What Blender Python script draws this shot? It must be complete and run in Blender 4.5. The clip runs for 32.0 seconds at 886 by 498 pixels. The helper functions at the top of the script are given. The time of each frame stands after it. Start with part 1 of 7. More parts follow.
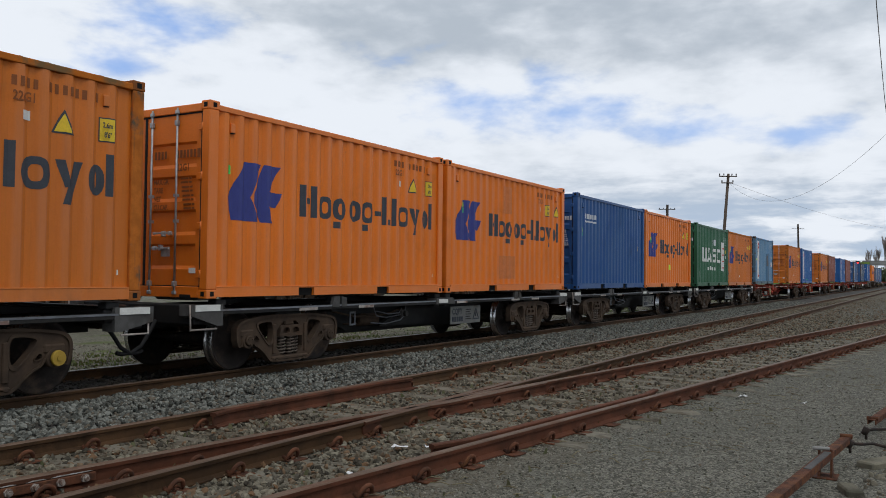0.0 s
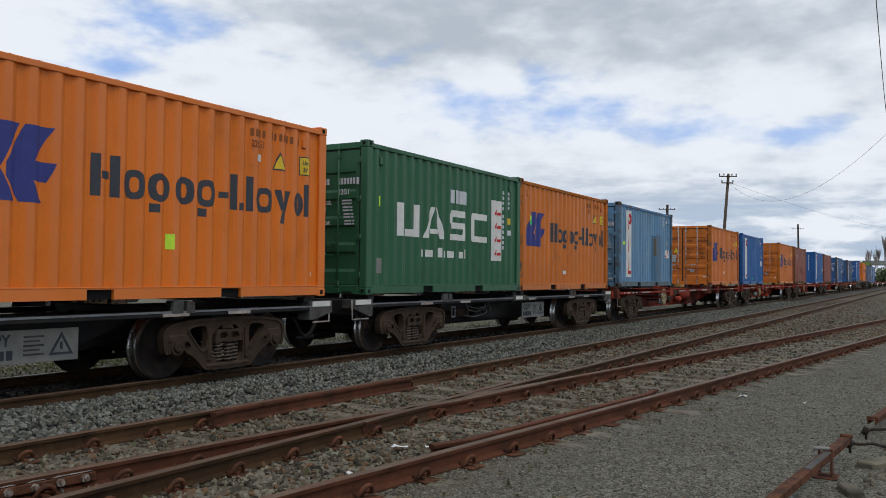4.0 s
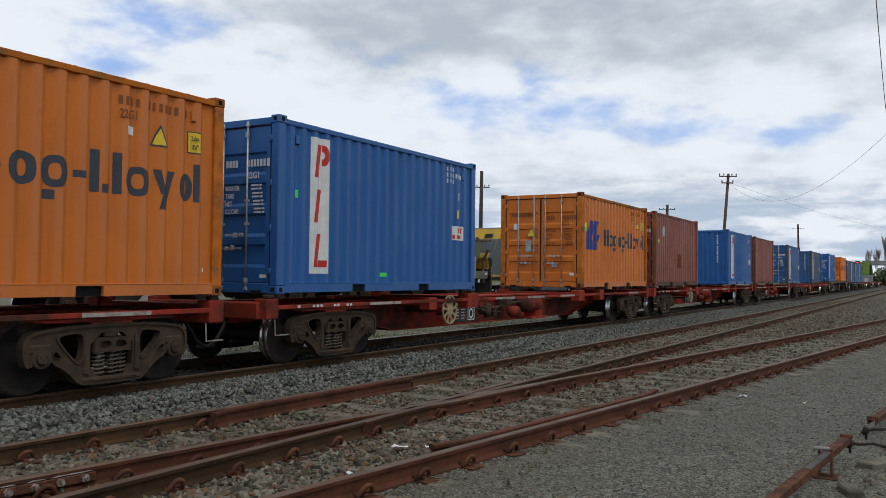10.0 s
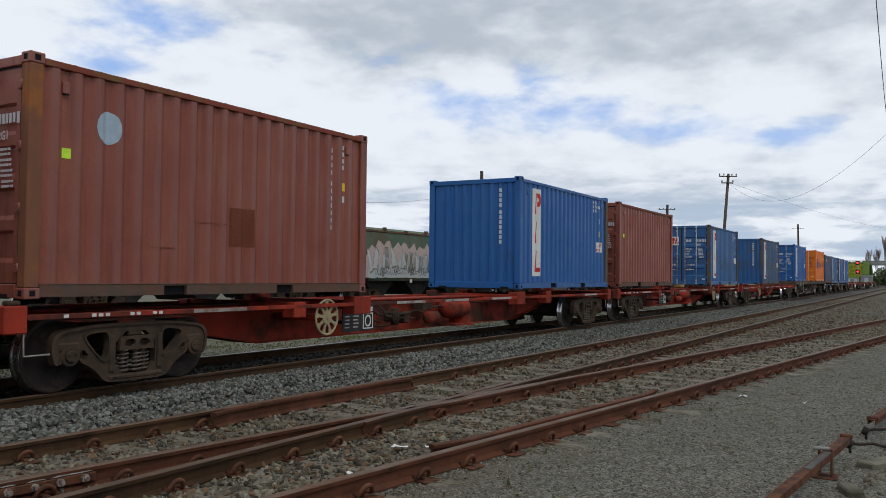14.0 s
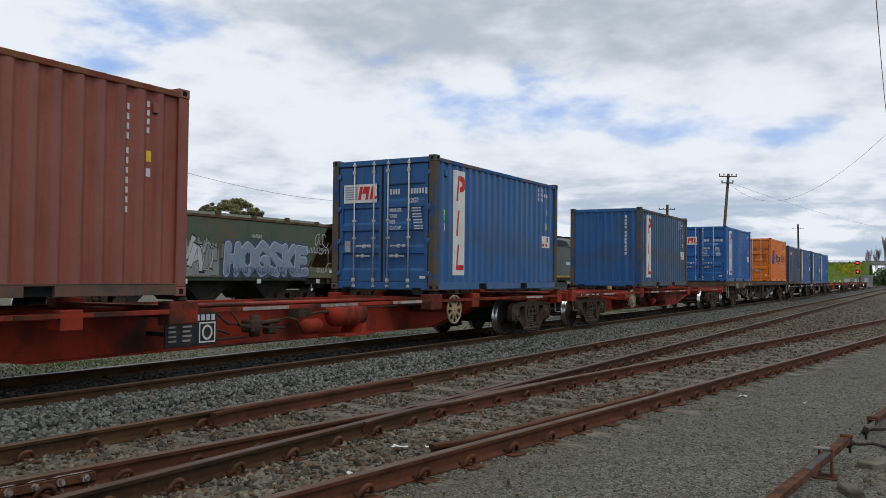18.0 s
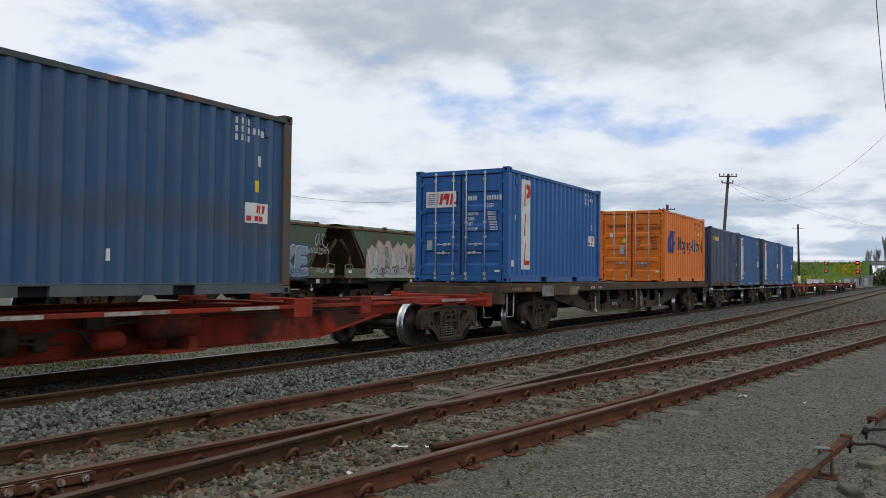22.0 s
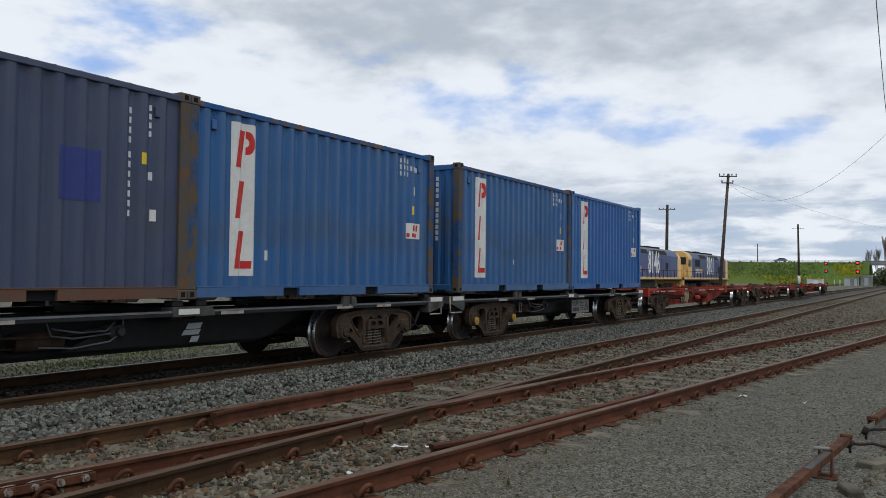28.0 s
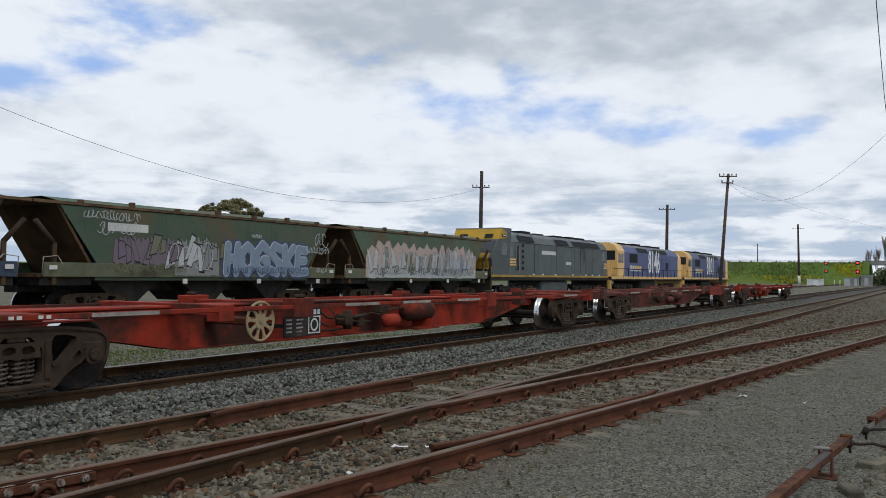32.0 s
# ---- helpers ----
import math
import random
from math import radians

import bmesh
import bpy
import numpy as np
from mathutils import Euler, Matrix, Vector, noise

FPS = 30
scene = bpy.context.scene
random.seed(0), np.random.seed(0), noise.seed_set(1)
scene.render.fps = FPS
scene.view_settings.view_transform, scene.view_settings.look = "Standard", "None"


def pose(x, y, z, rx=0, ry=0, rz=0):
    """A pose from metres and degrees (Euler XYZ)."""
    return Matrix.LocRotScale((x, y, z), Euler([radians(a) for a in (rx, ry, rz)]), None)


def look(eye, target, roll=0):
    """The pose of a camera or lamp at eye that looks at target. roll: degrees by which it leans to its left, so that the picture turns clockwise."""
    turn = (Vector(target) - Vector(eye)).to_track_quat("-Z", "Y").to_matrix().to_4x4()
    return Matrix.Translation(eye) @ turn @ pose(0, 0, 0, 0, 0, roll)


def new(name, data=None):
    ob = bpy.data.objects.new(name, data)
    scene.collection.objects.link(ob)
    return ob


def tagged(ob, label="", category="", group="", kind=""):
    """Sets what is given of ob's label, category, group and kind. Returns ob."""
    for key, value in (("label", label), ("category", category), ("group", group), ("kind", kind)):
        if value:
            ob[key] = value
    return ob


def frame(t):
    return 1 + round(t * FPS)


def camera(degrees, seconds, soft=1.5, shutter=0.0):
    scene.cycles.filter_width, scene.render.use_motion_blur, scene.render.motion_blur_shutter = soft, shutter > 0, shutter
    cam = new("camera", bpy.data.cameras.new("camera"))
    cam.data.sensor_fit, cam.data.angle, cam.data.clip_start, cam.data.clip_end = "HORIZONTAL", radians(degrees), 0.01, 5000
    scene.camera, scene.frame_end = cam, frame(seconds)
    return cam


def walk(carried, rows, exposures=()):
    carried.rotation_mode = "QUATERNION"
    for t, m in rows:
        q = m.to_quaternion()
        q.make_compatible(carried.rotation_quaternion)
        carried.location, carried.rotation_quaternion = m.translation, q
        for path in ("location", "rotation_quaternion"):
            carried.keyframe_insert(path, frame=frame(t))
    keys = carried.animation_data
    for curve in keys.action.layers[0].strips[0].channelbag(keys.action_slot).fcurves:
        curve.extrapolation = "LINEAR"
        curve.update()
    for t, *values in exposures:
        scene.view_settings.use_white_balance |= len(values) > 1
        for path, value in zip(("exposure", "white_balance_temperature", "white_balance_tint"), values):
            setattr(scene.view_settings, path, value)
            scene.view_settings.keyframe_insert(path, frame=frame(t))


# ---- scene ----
------------------------------
SET PROBLEM - Extract, word for word, each line from the top of the data down to and including the line with "import numpy as np"; skip the pictures.

SOLUTION -
What Blender Python script draws this shot? It must be complete and run in Blender 4.5. The clip runs for 32.0 seconds at 886 by 498 pixels. The helper functions at the top of the script are given. The time of each frame stands after it. Start with part 1 of 7. More parts follow.
0.0 s
4.0 s
10.0 s
14.0 s
18.0 s
22.0 s
28.0 s
32.0 s
# ---- helpers ----
import math
import random
from math import radians

import bmesh
import bpy
import numpy as np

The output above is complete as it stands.